Como sucede muchas veces en la vida, cuando andas detrás de una historia te das de bruces con otra mucho más subyugante. Ser el lugar escogido por el azar para la venida al mundo de un célebre compositor y un revolucionario está muy bien, pero en la trastienda de Tlacotalpan hay sitio para más curiosidades y una de ellas merece una líneas en la más reciente historia de México. Aquí rumió su derrota durante tres años el general Porfirio Díaz, tras sublevarse contra Benito Juárez al perder las elecciones presidenciales de 1871. El futuro presidente de México abrió un taller de carpintería antes de volver a levantarse en armas en 1876, esta vez contra Lerdo de Tejada, sucesor del desaparecido Juárez. Pero en esta ocasión la suerte no le fue esquiva y tras ganar la batalla de Tecoac, Díaz se hizo con el poder el 5 de mayo de 1877. Haciendo gala de esa megalomanía tan propia de los dictadores, el “carpintero” Porfirio -elevado a la más alta dignidad de la nación- dignificó al pueblo con una ilustre coletilla para rebautizarlo como “Tlacotalpan de Porfirio Díaz. Como quiera que le pillo gusto al cargo, sólo pudo ser desalojado del castillo de Chapultepec por la revolución mexicana de Villa y Zapata ¡33 años después! En la mejor tradición caudillista del país azteca (que tan magistralmente retrata Enrique Krauze en su imprescindible “Siglo de Caudillos”) el abanderado de la antirreelección acabo presentándose ¡siete veces! a la farsa electoral aliñada para perpetuarse en la presidencia.

el aserejé vuelve a recordarnos que la aldea global de McLuhan no es ninguna estupidez

Mientras recorremos las calles del pueblo fundado, como tantos otros, por los conquistadores, larguísimas y semidesiertas, el aserejé vuelve a recordarnos que la aldea global de McLuhan no es ninguna estupidez. Paseamos por el zócalo, al que parece que han sacado brillo, pues refulge con el rojo, blanco y verde de las banderas omnipresentes que anticipan la gran fiesta mexicana del Grito. Compramos unos dulces apelmazados que comemos en un santiamén y asistimos perplejos a los últimos ensayos callejeros de la multitudinaria celebración de la independencia. Un grupo de escolares entona con notable desafino canciones populares ante la atenta mirada de un puñado de paisanos. Sentados en sillas plegables, recompensan los esfuerzos de los infantes con ocasionales aplausos, que sin embargo no consiguen borrar de sus caras una sutil pincelada de indolencia.

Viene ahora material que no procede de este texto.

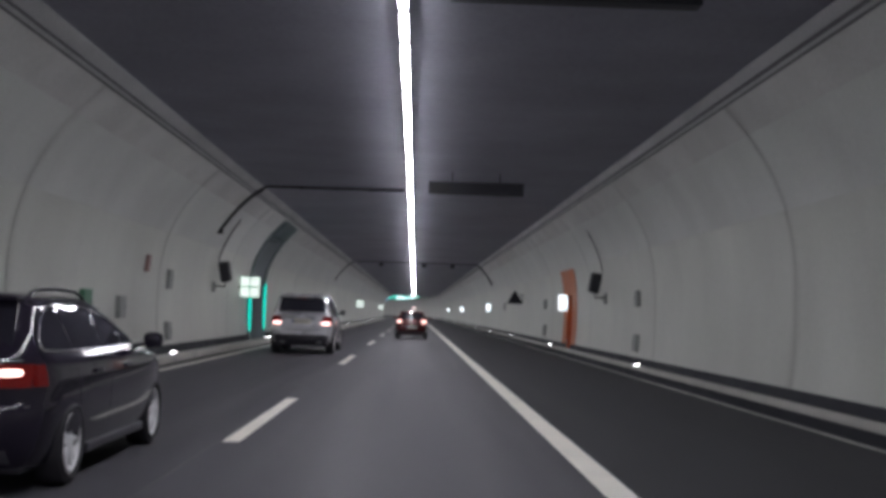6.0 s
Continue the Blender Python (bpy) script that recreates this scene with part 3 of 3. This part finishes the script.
# ---- vehicles ----
class Shell:
    """A car body as plan outlines stacked by height. Rows: z, half width, rear y, front y, rear corner, front corner."""

    def __init__(self, rows, taper=0.06):
        self.rows, self.taper = rows, taper
        self.length = max(r[3] for r in rows)

    def level(self, z):
        cols = list(zip(*self.rows))
        return [float(np.interp(z, cols[0], c)) for c in cols[1:]]

    def squeeze(self, x, y):
        d = abs(2 * y / self.length - 1)
        return x * (1 - self.taper * d ** 3)

    def rear(self, x, z):
        w, r, f, c, g = self.level(z)
        e = abs(x) - (w - c)
        y = r + (c - math.sqrt(max(0, c * c - e * e)) if e > 0 else 0)
        y += 0.05 * (x / w) ** 2
        return Vector((self.squeeze(x, y), y, z))

    def side(self, y, z, s=1):
        w, r, f, c, g = self.level(z)
        x = w
        if y < r + c:
            x = w - c + math.sqrt(max(0, c * c - (r + c - y) ** 2))
        if y > f - g:
            x = w - g + math.sqrt(max(0, g * g - (y - f + g) ** 2))
        return Vector((s * self.squeeze(x, y), y, z))

    def half(self, z):
        w, r, f, c, g = self.level(z)
        pts = [self.rear((w - c) * i / 4, z) for i in range(5)]
        pts += [self.rear(w - c + c * math.sin(radians(90 * i / 6)), z) for i in range(1, 5)]
        y0 = r + c * (1 - math.cos(radians(60))) + 0.05
        pts += [self.side(r + c + (f - g - r - c) * i / 14, z) for i in range(0, 15)]
        for i in range(1, 7):
            a = radians(90 * i / 6)
            pts.append(Vector((self.squeeze(w - g + g * math.cos(a), f - g + g * math.sin(a)), f - g + g * math.sin(a), z)))
        pts += [Vector((self.squeeze((w - g) * (3 - i) / 4, f), f, z)) for i in range(0, 4)]
        return pts

    def mesh(self):
        bm = bmesh.new()
        rings = []
        for row in self.rows:
            h = self.half(row[0])
            loop = h + [Vector((-p.x, p.y, p.z)) for p in reversed(h[1:-1])]
            rings.append([bm.verts.new(p) for p in loop])
        n = len(rings[0])
        for a, b in zip(rings, rings[1:]):
            for j in range(n):
                bm.faces.new((a[j], a[(j + 1) % n], b[(j + 1) % n], b[j]))
        bm.faces.new(rings[0][::-1])
        bm.faces.new(rings[-1])
        return bm

    def rear_patch(self, x0, x1, z0, z1, out=0.006, thick=0.02, pinch=0.0, nx=10, nz=5):
        def at(u, v, o):
            z = z0 + (z1 - z0) * v
            m, k = (x0 + x1) / 2, 1 - pinch * v
            p = self.rear(m + ((x0 + (x1 - x0) * u) - m) * k, z)
            return p + Vector((0, -o, 0))
        return slab(at, nx, nz, out, thick)

    def pod(self, x0, x1, z0, z1, out=0.018, sides=20):
        """A rounded lozenge on the tail."""
        bm = bmesh.new()
        rings = []
        for o, k in ((-0.012, 1.0), (out - 0.006, 1.0), (out, 0.86)):
            ring = []
            for i in range(sides):
                a = math.tau * i / sides
                c, d = math.cos(a), math.sin(a)
                x = (x0 + x1) / 2 + (x1 - x0) / 2 * k * math.copysign(abs(c) ** 0.6, c)
                z = (z0 + z1) / 2 + (z1 - z0) / 2 * k * math.copysign(abs(d) ** 0.7, d)
                ring.append(bm.verts.new(self.rear(x, z) + Vector((0, -o, 0))))
            rings.append(ring)
        for a, b in zip(rings, rings[1:]):
            for i in range(sides):
                bm.faces.new((a[i], a[(i + 1) % sides], b[(i + 1) % sides], b[i]))
        bm.faces.new(rings[-1])
        bm.faces.new(rings[0][::-1])
        bmesh.ops.recalc_face_normals(bm, faces=bm.faces)
        return bm

    def side_patch(self, edges, z0, z1, s=1, out=0.006, thick=0.02, nx=8, nz=5):
        """edges: rear y and front y at the foot, then at the top."""
        def at(u, v, o):
            a, b = edges[0] + (edges[2] - edges[0]) * v, edges[1] + (edges[3] - edges[1]) * v
            z = z0 + (z1 - z0) * v
            return self.side(a + (b - a) * u, z, s) + Vector((s * o, 0, 0))
        return slab(at, nx, nz, out, thick)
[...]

A nuestro lado se yergue la fachada de la bellísima iglesia de la Candelaria, el otro orgullo de este municipio. La devoción por esta Virgen hunde sus raíces en el siglo XVII, cuando la inculcó la Orden de San Juan de Dios. Desde entonces, cada 2 de febrero su imagen es sacada en procesión por el río para tener un buen año de pesca. Y para suplicarle que no se le ocurra desbordarse de nuevo, supongo. Si pese a las oraciones el río reincide en su virulencia, a Tlacotalpan la enésima crecida le pillará, seguro, vestida con sus mejores galas.